At $89 per share, the Chinese online retailer has a market capitalization of $230 billion, according to CNBC. That makes Alibaba about the same size as global banking institution JPMorgan Chase & Co. (NYSE:JPM). If (or when) the company hits about $95 per share, it will have a market cap that’s larger than Wal-Mart Stores, Inc. (NYSE:WMT).
Alibaba sees more demand than Twitter
It’s no surprise that Alibaba Group stock soared so high so fast. The New York Times reports that it was “heavily oversubscribed.” The online Chinese retailer had originally planned to hold its IPO on the Hong Kong Stock Exchange. However, regulators would not approve the company’s partnership structure. The structure puts fewer than 30 associates and employees majority control over who gets appointed to the company’s board.

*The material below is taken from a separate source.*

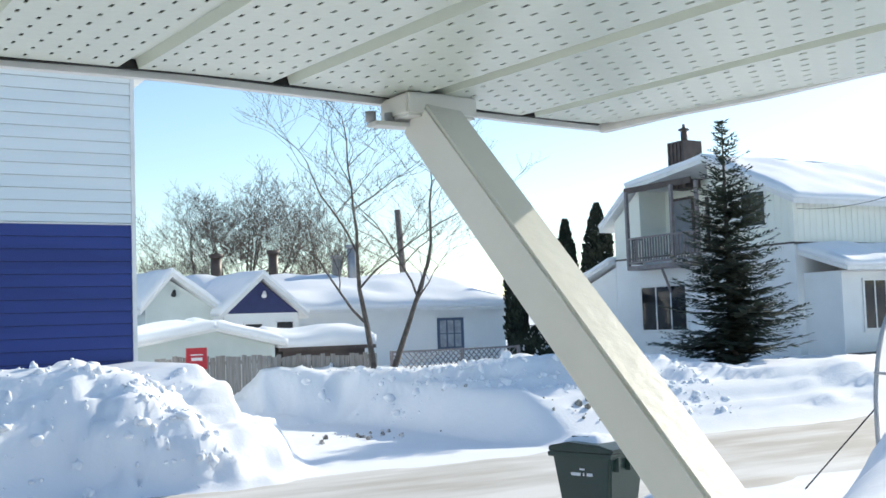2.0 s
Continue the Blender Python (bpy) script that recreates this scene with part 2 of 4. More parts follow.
def ground_z(x, y):
    z = base_level(x)
    # yards beyond the street
    yard = 0.55 + 0.115 * np.clip(-x - 6, 0, 42)
    yard = np.where((x > -7) & (x < 7), np.interp(x, [-7, -5.8, 0, 6.4, 7], [0.7, 0.68, 0.95, 1.42, 1.2]), yard)
    drive = smooth_step(7.3, 8.0, x) * (1 - smooth_step(12.7, 13.7, x + 0.22 * np.clip(y - 18, 0, 7)))
    z = z + (yard - z) * smooth_step(17.2, 19.6, y) * (1 - drive * (1 - smooth_step(24.6, 25.8, y)))
    z = z + 0.3 * drive * smooth_step(17.5, 25, y) * (1 - smooth_step(24.6, 25.8, y))
    lump = fbm(x * 0.5, y * 1.5, 0.9) * 0.22 + np.abs(fbm(x * 0.6 + 5, y * 1.5, 2.0, 3)) * 0.34 + np.abs(fbm(x, y + 9, 4.5, 2)) * 0.17 - 0.10
    for pts, w0, w1 in ((SHELF_WEST, 0.3, 0.95), (SHELF_EAST, 0.3, 1.0), (BANK_EAST, 0.35, 1.5), (BANK_WEST, 0.5, 2.3)):
        d, h = along(x, y, pts)
        k = 1 - smooth_step(w0, w1, d + 0.5 * fbm(x, y, 0.8))
        up = np.maximum(z, z + (h - z) * k + lump * np.sqrt(np.clip(k * (1.3 - k), 0, 1)))
        # the plough leaves ledges along the bank
        q = (up + 0.22 * fbm(x, y, 0.45, 3)) / 0.34
        ledge = (np.floor(q) + smooth_step(0.45, 1.0, q - np.floor(q)) - q) * 0.34
        z = up + 0.8 * ledge * np.clip(k * (1.1 - k) * 3.2, 0, 1)
    # the big bank between the house and the street
    cz = np.interp(x, CREST_X, CREST_Z)
    front = 1.27 + (cz - 1.27) * smooth_step(1.6, 8.4, y) ** np.interp(x, [-6.5, -4.4], [0.85, 0.88])
    front = np.where(y > 8.4, cz + (base_level(x) - cz) * smooth_step(8.4, 12.0, y), front)
    front = front + 0.22 * fbm((x + y) * 0.6, (x - y) * 3.4, 0.9, 4) * np.exp(-((x + 10.8) ** 2 / 4.5 + (y - 3.9) ** 2 / 1.2))
    front = front + 0.06 * fbm(x, y, 0.5) + 0.015 * fbm(x, y, 3.0, 3)
    out = np.interp(y, [2.5, 3.2, 3.9, 4.6, 5.3], [1.1, 0.85, 0.6, 0.27, 0.0])
    west = 1 - smooth_step(-4.12, -3.4, x - out + 0.12 * fbm(x, y, 1.5))
    z = np.where(y < 12.2, np.maximum(z, z + (front - z) * west), z)
    # drift along the car shelter
    s = (x - 9.72) * -0.937 + (y - 7.65) * 0.35
    a = -((x - 9.72) * 0.35 + (y - 7.65) * 0.937)
    top = np.interp(s, [-6, -0.2, 0.6, 1.6, 3.0, 4.0, 5.0, 6.3], [1.3, 1.40, 1.26, 1.13, 1.05, 0.98, 0.75, 0.3])
    k = smooth_step(-0.9, 1.9, a - 1.3 * np.clip(s - 0.5, 0, 9) + 0.2 * fbm(x, y, 0.9)) * (1 - smooth_step(5.2, 6.5, s))
    top = top + 0.22 * np.sin(np.pi * (a - 0.1) / 1.8) ** 2 * np.exp(-((s - 0.1) / 0.45) ** 2) * (a > 0.3)
    z = np.where((y < 11), np.maximum(z, z + (top + 0.03 * np.clip(a - 2, 0, 5) + 0.10 * fbm(x, y, 0.7) - z) * k), z)
    z = np.maximum(z, -0.5 + 0.85 * np.exp(-((x - 7.3) ** 2 + 1.4 * (y - 8.3) ** 2) / 0.45) - 0.05)
    # far land rises gently, with low hills
    far = np.hypot(x, y)
    z = z + 2.5 * smooth_step(60, 160, far) + 18 * smooth_step(220, 900, far) * (0.6 + fbm(x, y, 0.004, 3))
    return z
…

Seabreeze Partners’ Doug Cass tweeted today that according to TD Ameritrade, customer orders for Alibaba stock surpassed orders for Twitter Inc (NYSE:TWTR)’s IPO by 2.5 times.
Yahoo remains quiet on Alibaba day
Much of Yahoo! Inc. (NASDAQ:YHOO)’s valuation in the last several quarters has been linked to Alibaba, of which it has a significant stake. Some initially saw the search giant as a sort of back door entry into Alibaba, but today anyway, investors don’t necessarily seem to be biting.
Shares had barely edged upward as of this writing, although the day’s volume shot through the roof. More than 77 million shares of Yahoo had already changed hands before noon Eastern, compared to the daily average volume of 27.8 million shares.
Is Alibaba’s gain bitcoin’s loss?
Today as Alibaba Group stock soared, the value of the bitcoin slumped. CNBC reports that some fans of the digital currency are blaming the Alibaba IPO, saying that Chinese money is being removed from the digital currency to take part in the online retailer’s first day of trading on the New York Stock Exchange.
Others say there’s no reason to believe this, like Peter Schiff of Euro Pacifica Capital, who told CNBC that the view is “just grasping at straws.” He doesn’t think there are enough “bitcoin guys” willing to jump ship on the digital currency in order to get into Alibaba at the very beginning. He blamed the general downward trend that’s been happening since bitcoin peaked in December.